Rauner puts full-year Illinois budget atop agenda for leaders' meeting

CHICAGO – Illinois Gov. Bruce Rauner will meet Thursday with legislative leaders as lawmakers return to work amid warnings that further political dysfunction would pose a threat the state’s barely investment-grade rating.

Rauner announced his plans for a rare meeting of the four leaders at a news conference Monday, during which he called passage of a full year’s balanced budget his top legislative priority. Both chambers were back in session Tuesday following a spring break and the March primary election.

The state’s two-year budget stalemate dragged Illinois’ ratings down to the weakest among states. The impasse ended last July when some Republicans broke with Rauner and joined the General Assembly’s Democratic majority to enact a $36 billion budget package with $5 billion of tax increases.

Rauner, Bruce Rauner, governor of Illinois

Rauner said talks at the leaders' meeting will first center on “getting a balanced budget, a truly balanced budget for a full year, not a partial year – a full-year balanced budget with no new taxes that lives within our means.”

“That’s number one, first priority,” he added. The session formally ends at the end of May after which a higher majority is needed to adopt legislation for it to take effect immediately.

Rauner said he wants leaders to agree on a certified revenue estimate and use it to settle on a final plan. The administration and legislature’s Commission on Government Forecasting and Accountability have offered up similar estimates for the next fiscal year.

Democrats rejected the notion that they might try to press forward with a temporary plan to see the state through early 2019 in hopes that Democratic challenger J.B. Pritzker will defeat Rauner in November and be inaugurated early next year.

“The Senate president is looking for stability, so people and businesses can plan and grow,” said John Patterson, spokesman for Senate President John Cullerton, D-Chicago.

Market participants are watching closely to see if Rauner and Democrats can reach a deal that’s sound enough to prevent the current $8 billion bill backlog from rising and doesn’t rely on measures that hurt pension funding levels. Both are factors that could drive a downgrade.

The state must close a remaining $600 million deficit in the current fiscal year and faces a $1.5 billion structural gap heading into fiscal 2019. Rauner has proposed a $37.6 billion fiscal 2019 budget that relies on a tax increase to raise revenue, despite his opposition to personal and corporate income tax rate hikes. He has proposed some of the state’s pension funding obligations be shifted to local schools and universities.
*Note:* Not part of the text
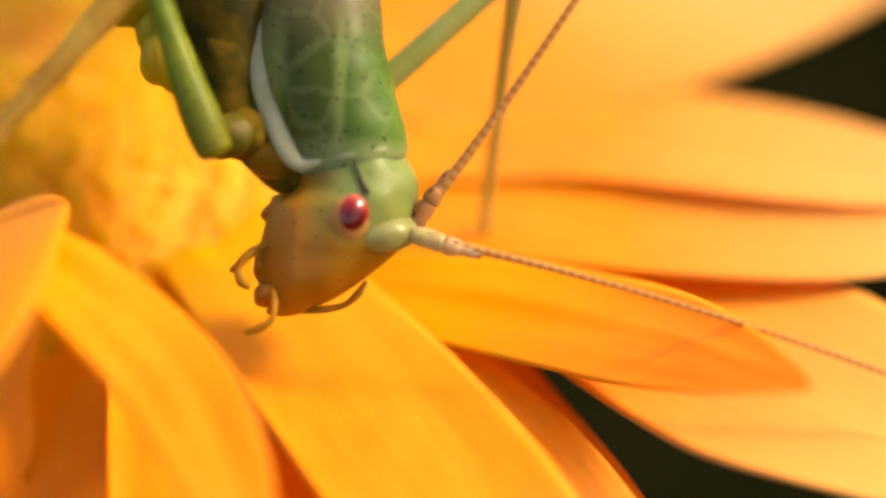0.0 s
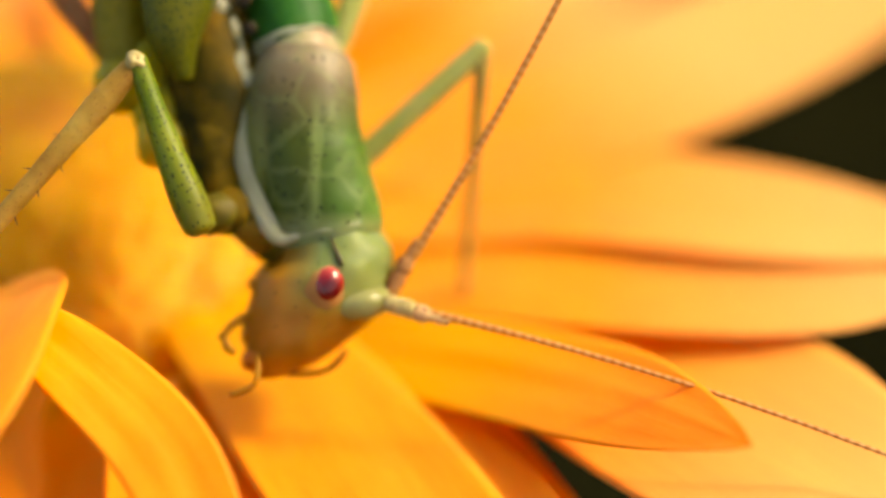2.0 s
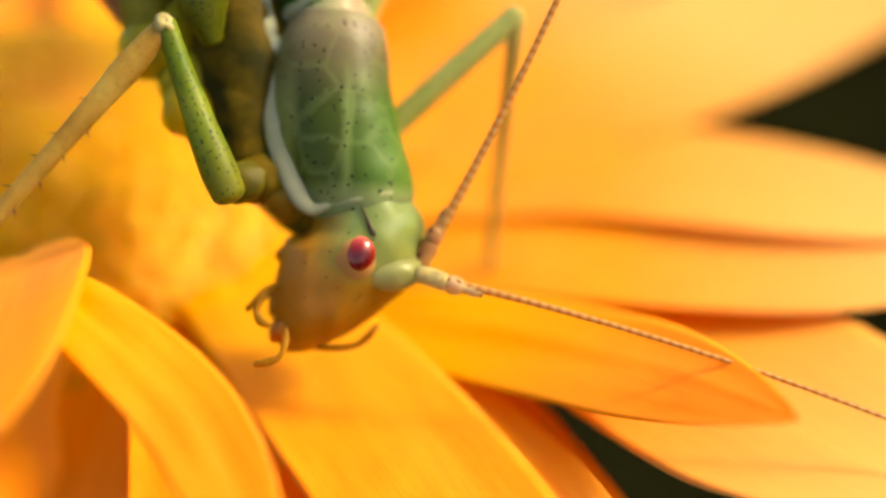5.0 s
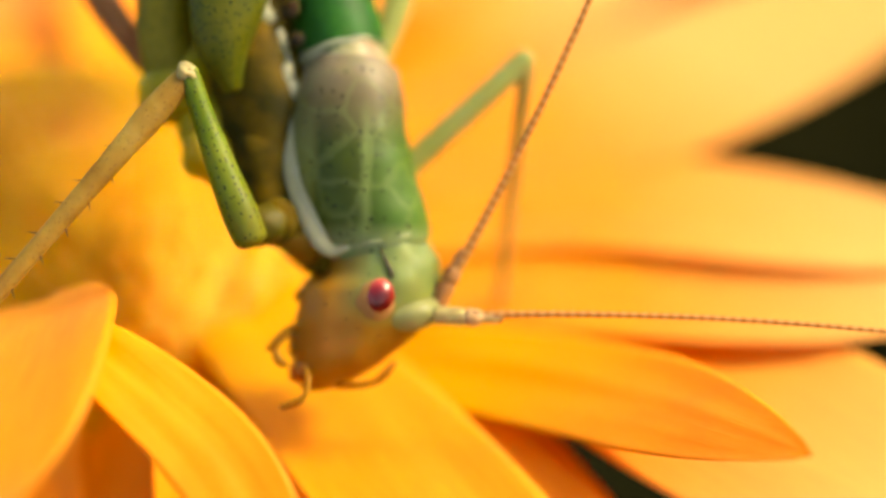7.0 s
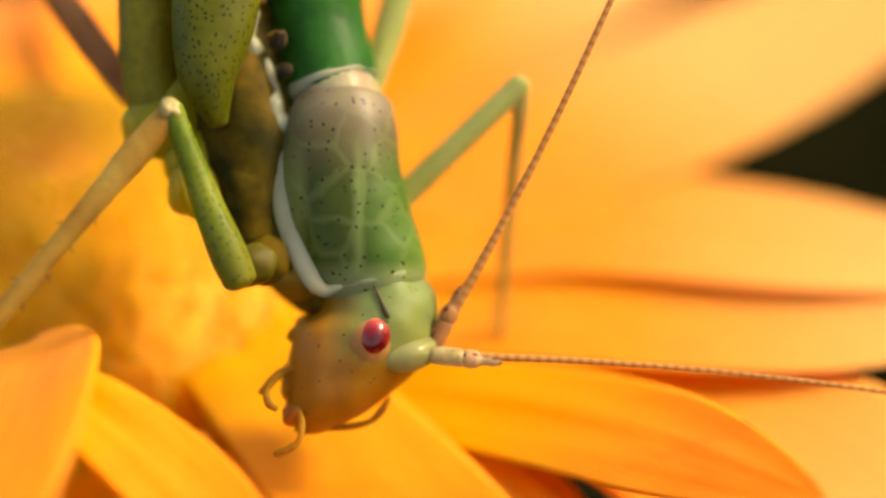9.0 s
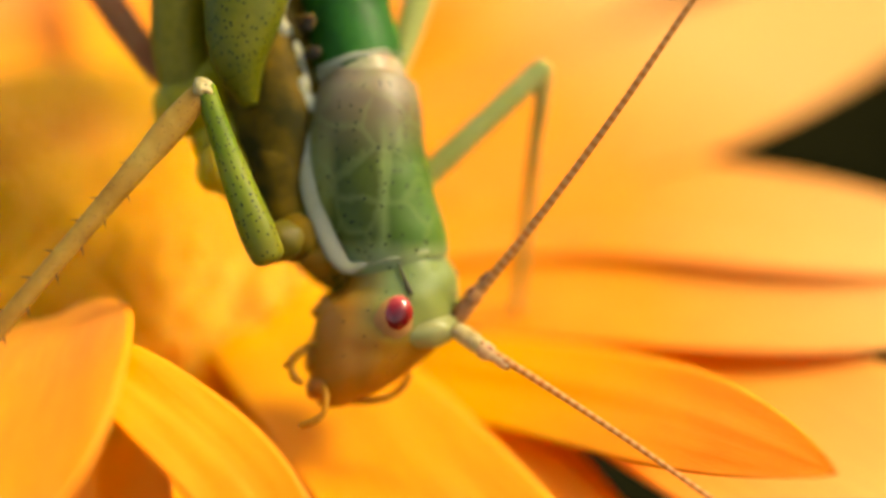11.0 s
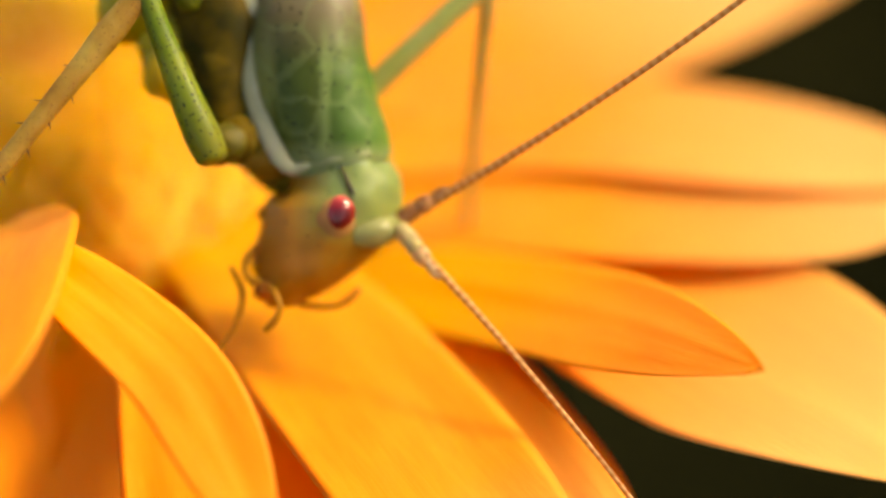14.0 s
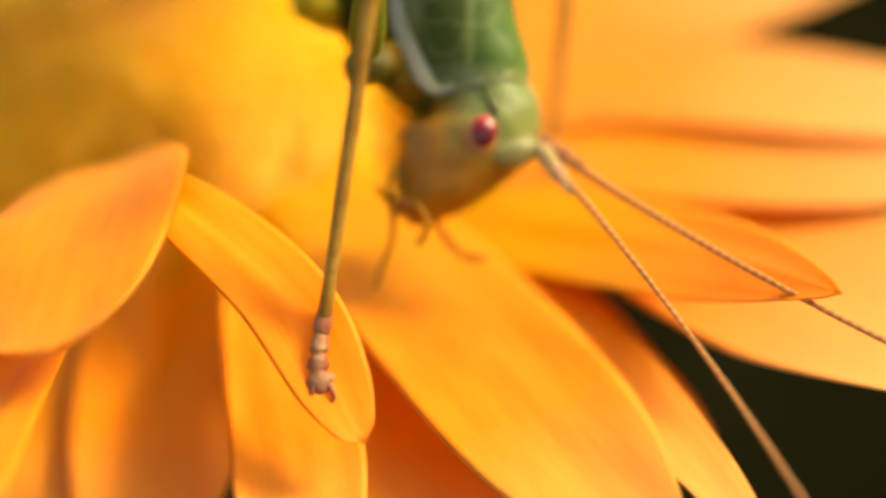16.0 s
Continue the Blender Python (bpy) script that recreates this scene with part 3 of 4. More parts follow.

“Fitch expects budget passage to be difficult,” Fitch Ratings wrote of Rauner’s proposal in a report published ahead of the state’s $500 million competitive general obligation sale scheduled for April 25. “A re-emergence of political stalemate that negatively affects fiscal operations, including a material increase in accounts payable, could trigger a downgrade.”

Fitch affirmed the BBB rating that applies to $31 billion of GO debt. It assigns a negative outlook.

“Illinois has demonstrated a repeated inability to address its structural challenges due to an absence of consensus and resistance among key stakeholders," Fitch wrote. "The political environment in the state remains a negative rating consideration.”

Moody’s Investors Service and S&P Global Ratings affirmed the state’s Baa3 and BBB-minus, respective, ratings last week. Both are at the lowest investment grade level. Moody’s assigns a negative outlook and S&P a stable one.

Rauner on Monday laid out a series of other priorities, including several from his previous “turnaround agenda” that has so far fallen flat with the Democratic majority. They include local government contracting and wage reforms, property tax reforms and legislative term limits.

Rauner is also pushing for adoption of Cullerton’s “consideration” pension model that asks employees to accept cuts in exchange for future pay raises being counted toward their pensionable salary. If it passes and survives the threatened legal challenge, Rauner wants to use an estimated $1 billion in annual savings to roll back a portion of the 2017 tax increases. The legislation previously passed the Senate but stalled in the House.

He will also press for changes in an existing business tax credit program. On infrastructure, Rauner will propose legislation to accelerate road projects by using a design-build model and he wants to expand the use of public-private partnerships.

Illinois faces higher borrowing costs when it returns to the market later this month as its spread penalties have steadily widened since its last sale in November and yields are generally up. Market participants say the state’s rising spreads reflect uncertainty over the potential return of gridlock and growing anxiety over the extent of the state’s fiscal ills.

The spread between Illinois 10-year GOs and the Municipal Market Data’s top-rated benchmark rose to a high of 213 basis points late last week. It began March at a 197-basis- point spread and was 177 basis points at the start of 2018.

The 10-year on the state’s last primary bond sale in November paid a yield of 3.91%, for a spread of 170 basis points. The spread had hovered in the 270- to 290-basis-point range last June as the new fiscal year neared and the threat of a cut to a junk rating loomed without a budget, and hit a low of 168 basis points last October.